__Problem description__.
Would you repeat the listing exactly but omit every picture?

__Stored data__.
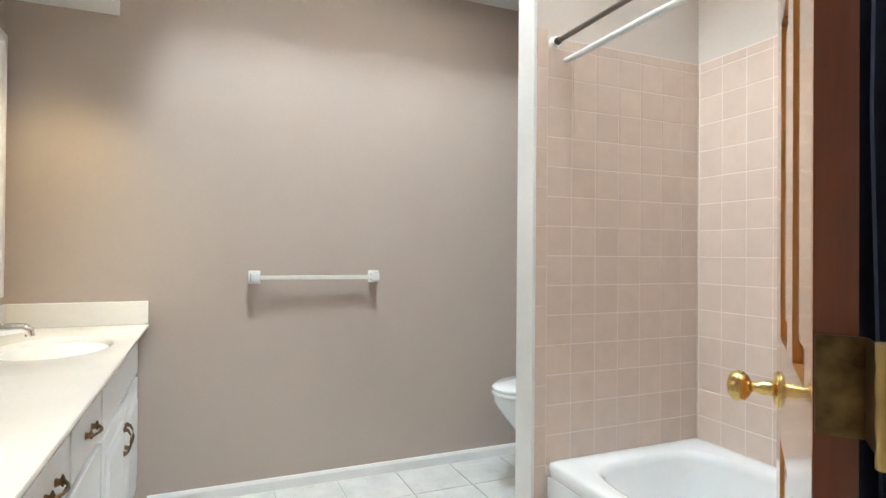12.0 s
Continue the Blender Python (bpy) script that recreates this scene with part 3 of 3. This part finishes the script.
def plate(name, label, m, width=0.070, height=0.116, toggles=1, kind="toggle"):
    """A wall plate in its own x (across) and z (up), facing -y."""
    p = thing(name, label, "light switch" if kind != "outlet" else "outlet", group="wall plates")
    w, h = width / 2, height / 2
    part("cover", boxes((-w, w, -0.006, -0.0005, -h, h), bevel=0.0025), PLASTIC, p)
    if kind == "toggle":
        part("slot", boxes((-0.006, 0.006, -0.0068, -0.0055, -0.013, 0.013)), GREYPLASTIC_AND_SHADE, p, "darker slot round the toggle")
        part("toggle", boxes((-0.0045, 0.0045, -0.018, -0.006, 0.0, 0.009), bevel=0.001), PLASTIC, p)
    if kind == "outlet":
        for z in (-0.022, 0.022):
            part("socket", boxes((-0.015, 0.015, -0.0075, -0.0055, z - 0.013, z + 0.013), bevel=0.0008), PLASTIC, p)
            for x in (-0.006, 0.006):
                part("slit", boxes((x - 0.001, x + 0.001, -0.0080, -0.0074, z - 0.003, z + 0.006)), RUBBER, p)
    if kind == "dimmer":
        part("dial", lathe(bmesh.new(), [(0.021, 0.005), (0.020, 0.020), (0.017, 0.024), (0.004, 0.025)], pose(0, 0, 0, 90), 20), PLASTIC, p, "round dimmer dial", 40)
    if kind == "sensor":
        part("sensor", boxes((-0.020, 0.020, -0.022, -0.006, 0.008, 0.052), bevel=0.004), WHITE, p, "white sensor over the switch")
        part("toggle", boxes((-0.005, 0.005, -0.020, -0.006, -0.022, -0.002), bevel=0.001), GREYPLASTIC_AND_SHADE, p)
    if kind == "pull":
        part("lever", boxes((-0.003, 0.003, -0.034, -0.006, -0.004, 0.004), bevel=0.001), RUBBER, p, "dark lever")
    for z in (-h * 0.78, h * 0.78):
        part("screw", lathe(bmesh.new(), [(0.003, 0.0055), (0.003, 0.0066), (0.001, 0.0068)], Matrix.Translation((0, 0, z)) @ pose(0, 0, 0, 90), 8), PLASTIC, p)
    p.matrix_basis = m
    return p


EAST = -90
plate("light_switch", "ivory toggle switch plate on the sage wall", pose(-0.267, 0, 1.080))
plate("light_switch", "ivory toggle switch plate with a pair of small toggles", pose(-0.183, 0, 1.080))
plate("light_switch", "ivory blank wall plate with a dark lever", pose(HALL_W_X, 0.257, 1.713, 0, 0, EAST), kind="pull")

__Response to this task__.
12.0 s
Continue the Blender Python (bpy) script that recreates this scene with part 3 of 3. This part finishes the script.
def plate(name, label, m, width=0.070, height=0.116, toggles=1, kind="toggle"):
    """A wall plate in its own x (across) and z (up), facing -y."""
    p = thing(name, label, "light switch" if kind != "outlet" else "outlet", group="wall plates")
    w, h = width / 2, height / 2
    part("cover", boxes((-w, w, -0.006, -0.0005, -h, h), bevel=0.0025), PLASTIC, p)
    if kind == "toggle":
        part("slot", boxes((-0.006, 0.006, -0.0068, -0.0055, -0.013, 0.013)), GREYPLASTIC_AND_SHADE, p, "darker slot round the toggle")
        part("toggle", boxes((-0.0045, 0.0045, -0.018, -0.006, 0.0, 0.009), bevel=0.001), PLASTIC, p)
    if kind == "outlet":
        for z in (-0.022, 0.022):
            part("socket", boxes((-0.015, 0.015, -0.0075, -0.0055, z - 0.013, z + 0.013), bevel=0.0008), PLASTIC, p)
            for x in (-0.006, 0.006):
                part("slit", boxes((x - 0.001, x + 0.001, -0.0080, -0.0074, z - 0.003, z + 0.006)), RUBBER, p)
    if kind == "dimmer":
        part("dial", lathe(bmesh.new(), [(0.021, 0.005), (0.020, 0.020), (0.017, 0.024), (0.004, 0.025)], pose(0, 0, 0, 90), 20), PLASTIC, p, "round dimmer dial", 40)
    if kind == "sensor":
        part("sensor", boxes((-0.020, 0.020, -0.022, -0.006, 0.008, 0.052), bevel=0.004), WHITE, p, "white sensor over the switch")
        part("toggle", boxes((-0.005, 0.005, -0.020, -0.006, -0.022, -0.002), bevel=0.001), GREYPLASTIC_AND_SHADE, p)
    if kind == "pull":
        part("lever", boxes((-0.003, 0.003, -0.034, -0.006, -0.004, 0.004), bevel=0.001), RUBBER, p, "dark lever")
    for z in (-h * 0.78, h * 0.78):
        part("screw", lathe(bmesh.new(), [(0.003, 0.0055), (0.003, 0.0066), (0.001, 0.0068)], Matrix.Translation((0, 0, z)) @ pose(0, 0, 0, 90), 8), PLASTIC, p)
    p.matrix_basis = m
    return p


EAST = -90
plate("light_switch", "ivory toggle switch plate on the sage wall", pose(-0.267, 0, 1.080))
plate("light_switch", "ivory toggle switch plate with a pair of small toggles", pose(-0.183, 0, 1.080))
plate("light_switch", "ivory blank wall plate with a dark lever", pose(HALL_W_X, 0.257, 1.713, 0, 0, EAST), kind="pull")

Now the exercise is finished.